Il cuore del nuovo film di Pedro Almodóvar (presentato a Venezia 2021) riguarda la connessione tra la ricerca di una donna ossessionata dal recupero delle ossa dei parenti, che furono assassinati e seppelliti in massa durante la guerra civile spagnola, e i tentativi di due neomamme di fare pace con le loro famiglie. Il regista spagnolo intreccia queste vicende, suggerendo anche gli effetti a catena che possono derivare da interazioni casuali: in questo modo crea una scia di storia, arte, architettura e lignaggio, piegando senza sforzo ogni elemento della della storia (e della storia recente del suo paese) in uno dei suoi melodrammi più intensi.
Fotografa di alto livello, Janis (Penélope Cruz) incontra un antropologo forense, Arturo (Israel Elejalde), che sta immortalando per una rivista, chiedendo informazioni sul suo coinvolgimento nel recupero di ossa da luoghi di sepoltura nascosti in tutta la Spagna.

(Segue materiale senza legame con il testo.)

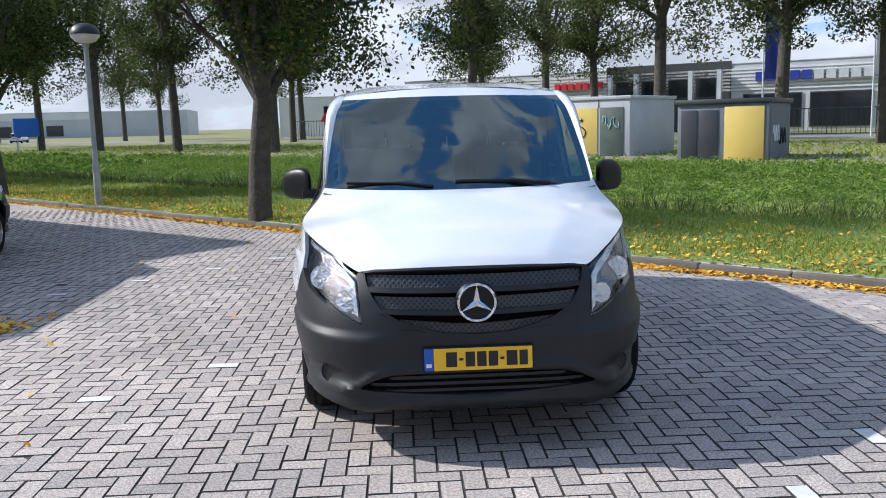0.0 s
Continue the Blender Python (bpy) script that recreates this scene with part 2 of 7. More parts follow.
def lathe_bm(profile, seg=32, axis="Z", bm=None, m=None, closed=False, caps=True):
    """Turns (radius, height) points round an axis."""
    bm = bm or bmesh.new()
    rings = []
    for r, h in profile:
        ring = []
        for k in range(seg):
            a = 2 * math.pi * k / seg
            c, s = r * math.cos(a), r * math.sin(a)
            p = Vector((c, s, h)) if axis == "Z" else Vector((h, c, s)) if axis == "X" else Vector((c, h, s))
            ring.append(bm.verts.new(m @ p if m is not None else p))
        rings.append(ring)
    pairs = list(zip(rings, rings[1:])) + ([(rings[-1], rings[0])] if closed else [])
    for a, b in pairs:
        for k in range(seg):
            bm.faces.new((a[k], a[(k + 1) % seg], b[(k + 1) % seg], b[k]))
    if not closed and caps:
        for ring, (r, h) in ((rings[0], profile[0]), (rings[-1], profile[-1])):
            if r > 1e-4:
                bm.faces.new(ring)
    bmesh.ops.remove_doubles(bm, verts=[v for ring in rings for v in ring], dist=1e-5)
    return bm


def tube_bm(points, r, seg=8, bm=None, taper=None):
    """A round bar along points; taper gives the end's radius."""
    bm = bm or bmesh.new()
    pts = [Vector(p) for p in points]
    rings = []
    for i, p in enumerate(pts):
        d = (pts[min(i + 1, len(pts) - 1)] - pts[max(i - 1, 0)]).normalized()
        u = d.orthogonal().normalized()
        if rings:
            u = (lastu - d * lastu.dot(d)).normalized()
        w, lastu = d.cross(u), u
        rad = r + ((taper - r) * i / (len(pts) - 1) if taper is not None else 0)
        rings.append([bm.verts.new(p + rad * (math.cos(2 * math.pi * k / seg) * u + math.sin(2 * math.pi * k / seg) * w)) for k in range(seg)])
    for a, b in zip(rings, rings[1:]):
        for k in range(seg):
            bm.faces.new((a[k], a[(k + 1) % seg], b[(k + 1) % seg], b[k]))
    bm.faces.new(rings[0])
    bm.faces.new(rings[-1])
    return bm


def prism_bm(outline, h0, h1, axis="X", bevel=0.0, bm=None):
    """A flat outline given thickness along an axis; the outline is (y, z), (x, z) or (x, y)."""
    bm = bm or bmesh.new()

    def put(a, b, h):
        return bm.verts.new((h, a, b) if axis == "X" else (a, h, b) if axis == "Y" else (a, b, h))
    lo, hi = [put(a, b, h0) for a, b in outline], [put(a, b, h1) for a, b in outline]
    bm.faces.new(lo)
    bm.faces.new(hi)
    for k in range(len(lo)):
        bm.faces.new((lo[k], lo[(k + 1) % len(lo)], hi[(k + 1) % len(lo)], hi[k]))
    if bevel:
        bmesh.ops.bevel(bm, geom=list({e for v in lo + hi for e in v.link_edges}), offset=bevel, segments=2, profile=0.5, affect="EDGES")
    return bm


def grid_bm(pts, bm=None, wrap=False):
    """Faces over rows of points."""
    bm = bm or bmesh.new()
    rows = [[bm.verts.new(p) for p in row] for row in pts]
    for a, b in zip(rows, rows[1:]):
        for k in range(len(a) - (0 if wrap else 1)):
            bm.faces.new((a[k], a[(k + 1) % len(a)], b[(k + 1) % len(a)], b[k]))
    return bm


def inside(poly, pts):
    """Which of the points lie in the outline."""
    x, y = pts[:, 0], pts[:, 1]
    hit = np.zeros(len(pts), bool)
    for (x0, y0), (x1, y1) in zip(poly, np.roll(poly, -1, 0)):
        if y0 != y1:
            hit ^= ((y0 > y) != (y1 > y)) & (x < (x1 - x0) * (y - y0) / (y1 - y0) + x0)
    return hit


def dense(poly, step):
    out = []
    for p, q in zip(poly, np.roll(poly, -1, 0)):
        k = max(1, int(np.ceil(np.hypot(*(q - p)) / step)))
        out += [p + (q - p) * i / k for i in range(k)]
    return np.array(out)


def sheet_bm(outline, holes, place, step=0.04, bm=None, rim=0.0, lines=()):
    """A curved sheet: the outline, less its holes, filled with a fine net and bent by place(s, z) -> points, normals. rim: depth of the turned-in edge; lines: closed loops along which the net is cut, for crisp pressings."""
    loops = [dense(np.array(o, float), step) for o in [outline, *holes]]
    lo, hi = loops[0].min(0), loops[0].max(0)
    gx, gy = np.meshgrid(np.arange(lo[0] + step / 2, hi[0], step), np.arange(lo[1] + step / 2, hi[1], step))
    net = np.column_stack((gx.ravel(), gy.ravel()))
    keep = inside(loops[0], net)
    for h in loops[1:]:
        keep &= ~inside(h, net)
    net = net[keep]
    cuts = [np.array(c, float) for c in lines]
    for lp in loops + cuts:
        if len(net):
            far = np.ones(len(net), bool)
            for p, q in zip(lp, np.roll(lp, -1, 0)):
                d = q - p
                t = np.clip(((net - p) @ d) / max(d @ d, 1e-12), 0, 1)
                far &= np.hypot(*(net - p - t[:, None] * d).T) > step * 0.42
            net = net[far]
    pts, edges = [], []
    for lp in loops + cuts:
        k = len(pts)
        pts += [tuple(p) for p in lp]
        edges += [(k + i, k + (i + 1) % len(lp)) for i in range(len(lp))]
    nb = len(pts)
    pts += [tuple(p) for p in net]
    vs, _, fs, _, _, _ = geometry.delaunay_2d_cdt([Vector(p) for p in pts], edges, [], 0, 1e-6)
    v2 = np.array([tuple(v) for v in vs])
    tri = np.array([f for f in fs if len(f) == 3])
    mid = v2[tri].mean(1)
    ok = inside(loops[0], mid)
    for h in loops[1:]:
        ok &= ~inside(h, mid)
    p3, nrm = place(v2[:, 0], v2[:, 1])
    bm = bm or bmesh.new()
    verts = [bm.verts.new(p) for p in p3]
    for f in tri[ok]:
        try:
            bm.faces.new([verts[i] for i in f])
        except ValueError:
            pass
    if rim:
        index = {v: i for i, v in enumerate(verts)}
        inner = {}
        for e in [e for e in bm.edges if len(e.link_faces) == 1 and e.verts[0] in index and e.verts[1] in index]:
            a, b = e.verts
            for v in (a, b):
                if v not in inner:
                    inner[v] = bm.verts.new(Vector(p3[index[v]]) - rim * Vector(nrm[index[v]]))
            bm.faces.new((a, b, inner[b], inner[a]))
    for v in [v for v in verts if not v.link_faces]:
        bm.verts.remove(v)
    return bm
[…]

Arturo appartiene a un’organizzazione che potrebbe potenzialmente aiutare Janis a riesumare i resti di suo nonno, sebbene sia coinvolta una procedura di approvazione che potrebbe richiedere mesi. Janis e Arturo finiscono a letto insieme, dopo di che Almodóvar con un salto temporale mostra Janis in ospedale mentre dà alla luce il loro bambino. Lì incontra un’adolescente incinta di nome Ana (Milena Smit). Tra le due donne, legate dalla stessa esperienza, sboccia un’amicizia.
Le donne di questo film soffrono, in particolare Ana: hanno identità chiare e fanno scelte che si ritiene siano almeno in parte definite dalle tradizioni culturali e dalle influenze politiche. E mentre Arturo è sposato, non è demonizzato come un ambizioso donnaiolo, poiché ama chiaramente Janis e desidera essere nella sua vita e in quella di suo figlio. Ma è la storia che li separa, perché Janis è orgogliosa di essere una mamma single come sua madre e sua nonna, anche se questo orgoglio è intrecciato con il dolore, un senso di isolamento inevitabile. Janis sta duplicando e portando avanti una tradizione di assenza maschile iniziata con l’uccisione del suo bisnonno durante la guerra civile spagnola e Almodóvar in qualche modo rende lucide le nevrosi di queste azioni nel suo prediligere le storie al femminile. Anche questa volta c’è un unico uomo nel film, ma il suo ruolo è del tutto tangenziale alla storia.
Il problema di Madres paralelas è l’accumulo, come capita spesso nei film del regista spagnolo, che nei suoi melodrammi si ispira tanto a registi come Douglas Sirk. Ad Almodovar piace mettere tanta carne al fuoco (dalla quantità di personaggi, alle ambientazioni, alla tavolozza dei colori, fino agli accessori nelle case), convinto che lo spettatore più cose trovi, più si appassioni. Il risultato è una storia di grandi sentimenti, che mescola amore materno, storia della guerra civile spagnola, innamoramento omosessuale, problemi giuridico-sanitari e conflitti di famiglia. Un po’ troppo per sviluppare i personaggi come meriterebbero. Penelope Cruz è brava a portare gran parte del peso del film sulle spalle, ma una più equilibrata distribuzione della storia l’avrebbe valorizzata, invece che renderla una sorta di telenovela sudamericana in condensato.